Fortunately, taming oversteer involves the same tools you used for understeer, just applied to the opposite end of the car. To give your rear tires more bite, make the rear suspension softer. Go into your tuning menu, find the rear “Springs” or “Anti-Roll Bars,” and move the slider a few clicks toward “Soft.” This helps the car’s weight press down on the rear tires, giving you more stability.
Quick Fixes for Oversteer:
- Soften Rear Suspension: Make the rear springs or anti-roll bars softer.
- Add Rear Aero: Increase rear downforce to plant the back of the car on the track.
- Be Gentle on the Throttle: Apply power smoothly as you straighten out of a corner.
Suspension 101: Finding the Sweet Spot Between “Bouncy” and “Stiff”
Think about the difference between cushioned running shoes and hard dress shoes. One is soft and absorbs every pebble, while the other is stiff, letting you feel everything. A “soft” suspension soaks up bumps and helps the car feel smooth, but can cause it to lean or “roll” heavily in corners. A “stiff” suspension makes the car feel incredibly responsive and sharp, but it can be twitchy and lose grip over bumps. Learning how to tune suspension for grip is about finding the right balance for the track you’re on.
Related to this is Ride Height, which is how low your car’s body sits. Lowering your car also lowers its “center of gravity.” Imagine trying to tip over a tall, narrow box versus a short, flat one; the short one is far more stable. By lowering your ride height, you make your car more stable in corners.
However, slamming the car as low as it can go can cause the bottom to scrape the ground on a bumpy track or over tall curbs. This is called “bottoming out,” and it instantly unsettles the car, causing a major loss of grip. The goal is to set the ride height as low as possible for stability, but just high enough to avoid scraping.
What Games Let You Tune Cars? A Quick Guide for Beginners
Now that you understand some basics, you might wonder what games let you tune cars effectively. The best place for a beginner to start is in “sim-cade” racers like the Forza Motorsport and Gran Turismo series. Their tuning menus are detailed enough to make a real difference but often include helpful descriptions and are forgiving if you get something wrong.
On the other end of the spectrum are deep simulators, often considered the best car tuner games for PC. Titles like Assetto Corsa offer an incredibly realistic experience where every tiny adjustment has a profound effect. Think of these as the “expert level”—a fantastic world to dive into once you’ve mastered the fundamentals.
Of course, tuning isn’t always about chasing lap times. Many arcade racers and free online car modification games like the Need for Speed series let you customize visuals and install powerful upgrades with simpler performance sliders. Regardless of the game, the key to learning is to avoid changing everything at once.

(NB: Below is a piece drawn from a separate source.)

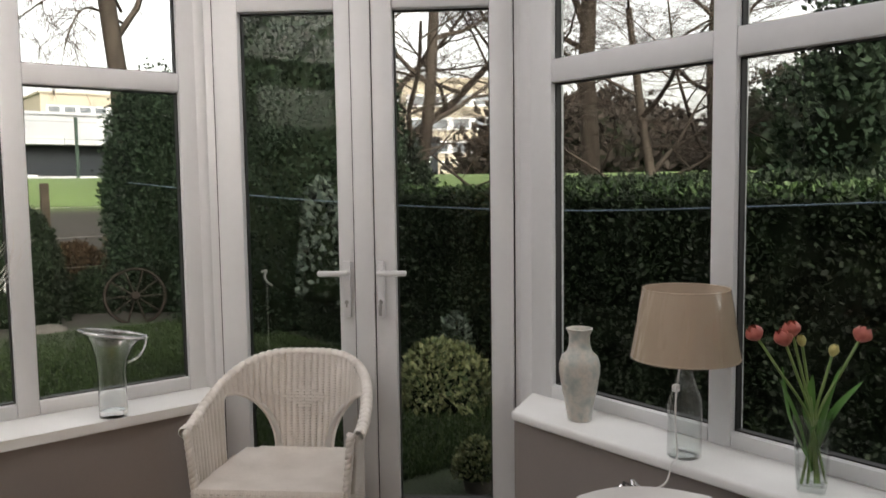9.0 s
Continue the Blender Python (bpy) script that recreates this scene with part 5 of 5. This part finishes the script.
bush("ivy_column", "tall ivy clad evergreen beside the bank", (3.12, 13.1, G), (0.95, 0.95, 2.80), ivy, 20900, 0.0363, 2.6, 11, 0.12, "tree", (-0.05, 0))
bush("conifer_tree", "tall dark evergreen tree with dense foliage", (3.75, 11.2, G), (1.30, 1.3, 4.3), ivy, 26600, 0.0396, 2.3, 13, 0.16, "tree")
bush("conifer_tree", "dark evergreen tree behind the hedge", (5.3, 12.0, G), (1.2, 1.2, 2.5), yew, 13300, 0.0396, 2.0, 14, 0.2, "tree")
bush("silver_shrub", "loose silvery leaved shrub in shade", (2.78, 8.75, G + 0.55), (0.20, 0.20, 1.02), silver, 420, 0.045, 2.0, 15, 0.35)
bush("variegated_shrub", "cream variegated shrub beside the doors", (2.70, 6.98, G), (0.36, 0.33, 0.42), variegated, 2200, 0.030, 2.0, 16, 0.34)
bush("rosemary_shrub", "upright grey green shrub beside the hedge", (2.98, 7.16, G), (0.15, 0.15, 0.58), silver, 420, 0.024, 2.0, 26, 0.25)
bush("potted_shrub", "small variegated shrub in a pot near the step", (1.85, 5.56, G + 0.08), (0.12, 0.12, 0.18), variegated, 800, 0.018, 2.0, 17, 0.15)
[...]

The Golden Rule of Tuning: Change One Thing at a Time
It’s tempting to jump into the tuning menu and start moving every slider. The problem? If your car suddenly gets worse—or even better—you’ll have no idea which of the ten changes you made was responsible. The single most important rule is to change only one thing at a time. Think of it as a simple science experiment.

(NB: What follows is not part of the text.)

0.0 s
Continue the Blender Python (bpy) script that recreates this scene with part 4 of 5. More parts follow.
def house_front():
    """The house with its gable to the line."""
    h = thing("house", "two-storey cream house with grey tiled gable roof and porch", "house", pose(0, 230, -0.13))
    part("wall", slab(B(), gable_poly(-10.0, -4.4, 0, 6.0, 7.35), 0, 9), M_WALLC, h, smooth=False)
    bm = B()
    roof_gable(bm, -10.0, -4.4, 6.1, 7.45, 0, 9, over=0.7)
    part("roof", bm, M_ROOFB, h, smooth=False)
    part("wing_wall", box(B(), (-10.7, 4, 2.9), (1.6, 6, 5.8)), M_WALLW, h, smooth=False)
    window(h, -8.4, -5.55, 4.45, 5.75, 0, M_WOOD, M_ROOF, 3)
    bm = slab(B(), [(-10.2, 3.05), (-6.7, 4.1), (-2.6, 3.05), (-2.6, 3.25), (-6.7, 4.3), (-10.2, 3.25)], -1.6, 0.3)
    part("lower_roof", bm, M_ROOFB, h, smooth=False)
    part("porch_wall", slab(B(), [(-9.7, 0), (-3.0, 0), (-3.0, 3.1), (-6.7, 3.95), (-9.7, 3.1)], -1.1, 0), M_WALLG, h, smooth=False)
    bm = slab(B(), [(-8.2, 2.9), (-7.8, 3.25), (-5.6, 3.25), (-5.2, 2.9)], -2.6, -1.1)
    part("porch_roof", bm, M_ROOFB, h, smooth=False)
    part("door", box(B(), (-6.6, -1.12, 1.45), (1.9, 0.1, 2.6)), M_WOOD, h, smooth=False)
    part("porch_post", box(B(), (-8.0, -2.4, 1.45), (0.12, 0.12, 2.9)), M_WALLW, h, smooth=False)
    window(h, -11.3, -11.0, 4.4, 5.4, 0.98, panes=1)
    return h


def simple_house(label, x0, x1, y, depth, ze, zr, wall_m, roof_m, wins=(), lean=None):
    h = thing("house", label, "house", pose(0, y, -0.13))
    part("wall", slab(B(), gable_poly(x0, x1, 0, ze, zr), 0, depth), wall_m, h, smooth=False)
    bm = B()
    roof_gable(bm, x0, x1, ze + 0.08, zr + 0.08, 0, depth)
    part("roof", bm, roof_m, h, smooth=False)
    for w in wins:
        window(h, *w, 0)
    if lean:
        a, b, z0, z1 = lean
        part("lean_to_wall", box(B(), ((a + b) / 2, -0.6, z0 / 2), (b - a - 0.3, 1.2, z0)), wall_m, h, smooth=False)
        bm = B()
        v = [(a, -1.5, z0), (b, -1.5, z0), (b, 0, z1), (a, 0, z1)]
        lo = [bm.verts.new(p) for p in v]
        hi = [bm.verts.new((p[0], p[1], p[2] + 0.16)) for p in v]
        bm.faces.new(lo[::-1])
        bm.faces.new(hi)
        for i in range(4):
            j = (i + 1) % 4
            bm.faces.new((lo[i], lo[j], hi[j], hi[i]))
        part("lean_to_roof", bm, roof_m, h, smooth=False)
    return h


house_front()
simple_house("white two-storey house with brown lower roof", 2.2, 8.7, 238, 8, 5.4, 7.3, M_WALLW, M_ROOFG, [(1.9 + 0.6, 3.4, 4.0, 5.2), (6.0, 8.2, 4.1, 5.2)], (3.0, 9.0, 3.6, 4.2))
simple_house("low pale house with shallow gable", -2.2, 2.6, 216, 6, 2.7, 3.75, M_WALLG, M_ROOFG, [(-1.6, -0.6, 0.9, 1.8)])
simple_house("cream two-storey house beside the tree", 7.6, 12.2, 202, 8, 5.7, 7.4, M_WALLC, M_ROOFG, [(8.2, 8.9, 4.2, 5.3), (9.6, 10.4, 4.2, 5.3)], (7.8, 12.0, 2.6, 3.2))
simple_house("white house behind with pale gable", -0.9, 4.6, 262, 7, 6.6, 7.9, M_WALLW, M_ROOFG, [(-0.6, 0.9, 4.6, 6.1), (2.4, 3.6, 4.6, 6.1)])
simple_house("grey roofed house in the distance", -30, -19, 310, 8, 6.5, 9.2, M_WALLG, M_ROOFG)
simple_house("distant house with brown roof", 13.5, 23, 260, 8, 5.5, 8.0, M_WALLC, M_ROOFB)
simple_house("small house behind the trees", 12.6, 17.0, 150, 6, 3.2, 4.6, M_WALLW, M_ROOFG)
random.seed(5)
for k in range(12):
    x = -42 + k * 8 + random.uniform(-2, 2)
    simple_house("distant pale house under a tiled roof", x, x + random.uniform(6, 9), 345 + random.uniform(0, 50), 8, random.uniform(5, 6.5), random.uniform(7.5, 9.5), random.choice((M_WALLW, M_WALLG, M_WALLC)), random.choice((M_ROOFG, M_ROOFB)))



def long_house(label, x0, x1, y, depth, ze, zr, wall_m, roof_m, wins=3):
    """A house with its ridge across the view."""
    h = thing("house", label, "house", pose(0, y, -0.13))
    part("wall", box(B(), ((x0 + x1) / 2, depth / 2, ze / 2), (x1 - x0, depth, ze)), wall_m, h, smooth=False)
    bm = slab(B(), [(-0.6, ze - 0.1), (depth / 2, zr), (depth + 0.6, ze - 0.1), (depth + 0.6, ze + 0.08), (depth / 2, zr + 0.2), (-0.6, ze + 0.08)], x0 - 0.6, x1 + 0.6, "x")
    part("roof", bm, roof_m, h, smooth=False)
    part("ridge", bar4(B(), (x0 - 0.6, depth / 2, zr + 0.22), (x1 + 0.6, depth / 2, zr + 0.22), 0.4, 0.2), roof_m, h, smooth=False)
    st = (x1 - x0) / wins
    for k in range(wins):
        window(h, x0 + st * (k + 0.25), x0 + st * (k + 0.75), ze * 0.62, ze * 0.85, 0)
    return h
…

This methodical approach is the core of any good tuning guide. Here is a simple process to follow:
- The Baseline: Pick a track and drive 3-5 clean laps with the car’s current setup. Write down your best lap time. This is your starting point.
- The Change: Go into the tuning menu and adjust one single setting. For example, move the ‘Final Drive’ gear ratio slider one click toward “Speed.”

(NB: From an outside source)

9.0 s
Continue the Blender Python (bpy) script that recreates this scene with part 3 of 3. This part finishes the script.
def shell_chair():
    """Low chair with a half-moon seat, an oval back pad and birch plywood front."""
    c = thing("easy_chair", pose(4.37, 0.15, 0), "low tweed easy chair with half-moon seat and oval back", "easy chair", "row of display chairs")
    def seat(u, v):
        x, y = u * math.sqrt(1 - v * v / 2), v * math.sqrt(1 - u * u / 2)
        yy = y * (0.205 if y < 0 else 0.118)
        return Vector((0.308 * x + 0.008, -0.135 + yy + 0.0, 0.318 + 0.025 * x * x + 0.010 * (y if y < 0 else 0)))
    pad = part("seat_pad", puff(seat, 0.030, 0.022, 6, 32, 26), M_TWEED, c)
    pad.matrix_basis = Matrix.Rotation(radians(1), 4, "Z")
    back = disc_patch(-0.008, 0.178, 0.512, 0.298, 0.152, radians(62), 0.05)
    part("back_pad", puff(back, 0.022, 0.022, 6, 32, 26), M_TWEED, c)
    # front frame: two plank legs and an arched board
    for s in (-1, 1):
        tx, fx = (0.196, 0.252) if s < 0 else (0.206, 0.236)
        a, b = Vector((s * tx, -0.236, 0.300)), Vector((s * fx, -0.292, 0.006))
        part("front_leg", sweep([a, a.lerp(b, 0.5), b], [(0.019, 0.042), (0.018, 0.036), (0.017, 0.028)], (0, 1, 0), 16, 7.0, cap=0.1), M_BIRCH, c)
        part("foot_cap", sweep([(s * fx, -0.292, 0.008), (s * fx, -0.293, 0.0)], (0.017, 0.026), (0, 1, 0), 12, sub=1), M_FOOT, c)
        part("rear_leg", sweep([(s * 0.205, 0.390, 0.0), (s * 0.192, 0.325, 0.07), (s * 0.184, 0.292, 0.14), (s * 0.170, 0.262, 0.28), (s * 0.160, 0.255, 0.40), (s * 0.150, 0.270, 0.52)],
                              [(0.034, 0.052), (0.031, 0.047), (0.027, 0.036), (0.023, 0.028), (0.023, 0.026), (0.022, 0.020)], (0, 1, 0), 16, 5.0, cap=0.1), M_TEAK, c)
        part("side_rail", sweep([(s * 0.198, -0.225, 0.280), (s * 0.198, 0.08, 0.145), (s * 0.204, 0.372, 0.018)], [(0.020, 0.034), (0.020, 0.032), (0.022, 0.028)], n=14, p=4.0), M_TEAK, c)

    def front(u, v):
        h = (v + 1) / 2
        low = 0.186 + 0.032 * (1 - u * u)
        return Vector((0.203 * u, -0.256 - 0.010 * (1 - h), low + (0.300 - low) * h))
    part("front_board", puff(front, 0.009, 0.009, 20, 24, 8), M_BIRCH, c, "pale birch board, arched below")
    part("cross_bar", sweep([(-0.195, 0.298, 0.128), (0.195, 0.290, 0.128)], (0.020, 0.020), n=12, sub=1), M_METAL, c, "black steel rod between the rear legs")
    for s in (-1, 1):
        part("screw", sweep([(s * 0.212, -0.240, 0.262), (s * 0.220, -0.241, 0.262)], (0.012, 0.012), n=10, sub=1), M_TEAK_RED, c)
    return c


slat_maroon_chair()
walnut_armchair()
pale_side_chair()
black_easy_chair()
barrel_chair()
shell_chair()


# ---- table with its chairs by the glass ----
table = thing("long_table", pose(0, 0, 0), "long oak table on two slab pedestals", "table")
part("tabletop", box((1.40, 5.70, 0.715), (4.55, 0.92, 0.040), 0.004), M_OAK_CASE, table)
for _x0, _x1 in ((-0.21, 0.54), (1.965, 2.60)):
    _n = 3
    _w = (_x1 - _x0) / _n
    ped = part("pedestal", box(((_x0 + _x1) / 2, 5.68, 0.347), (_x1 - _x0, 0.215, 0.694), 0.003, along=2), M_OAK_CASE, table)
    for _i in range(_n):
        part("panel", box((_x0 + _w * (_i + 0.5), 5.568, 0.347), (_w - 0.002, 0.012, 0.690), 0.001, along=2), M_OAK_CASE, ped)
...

- The Test: Head back to the same track and drive another 3-5 clean laps.
- The Analysis: Compare your new best time to your baseline. Was it faster? Did the car feel better or worse? If it was an improvement, keep the change. If not, change it back.
By following this loop, you build a custom tune one validated step at a time, ensuring every adjustment helps. You’ll know exactly what each setting does because you’ll have felt the result yourself.
Advanced Tuning Concepts
Once you’re comfortable adjusting gearing and aerodynamics, you’ll start noticing more subtle settings. You might see a setting for the “Differential,” which helps your car turn more smoothly under power by managing how the left and right wheels spin. Another is “Brake Bias,” which adjusts whether your front or rear brakes do more work, helping you stay stable during heavy braking.
Further down the rabbit hole, you’ll find engine swap options in racing games, which can completely transform a car’s character. For more detail, ECU remapping in car simulator games acts like a software update for your engine, changing how it delivers power. This, along with turbo vs supercharger game tuning, lets you decide if you want a sudden kick of power or a smoother, predictable surge of speed. The real power of these advanced tools is only unlocked once you have a solid feel for the fundamentals.
Your First Tune: A Simple Action Plan to Get Started Today
That intimidating tuning menu is now your personal toolbox. You went from seeing horsepower as the ultimate goal to understanding that the real secret of speed is balance. Taming a powerful car isn’t about complex physics, but about making deliberate, simple choices to transform how it feels. Your journey from confused to confident starts with a single change.
Your 10-Minute Tuning Plan
- Pick your favorite car and a track you know well.
- Start with the “Big Three”: Check your tires, aero, and gearing first. Is the track tight or fast? Adjust your gearing’s Final Drive one click.
- Address the biggest problem: Does it understeer or oversteer? Make one small aero or spring adjustment.
- Test it out! Drive a few laps and feel the difference.
That’s it. That loop—test, change one thing, test again—is the fundamental secret to mastering any game that lets you tune cars. Each lap will teach you something new, turning frustration into control. Go make that first small change, feel what it does, and you’re officially on your way.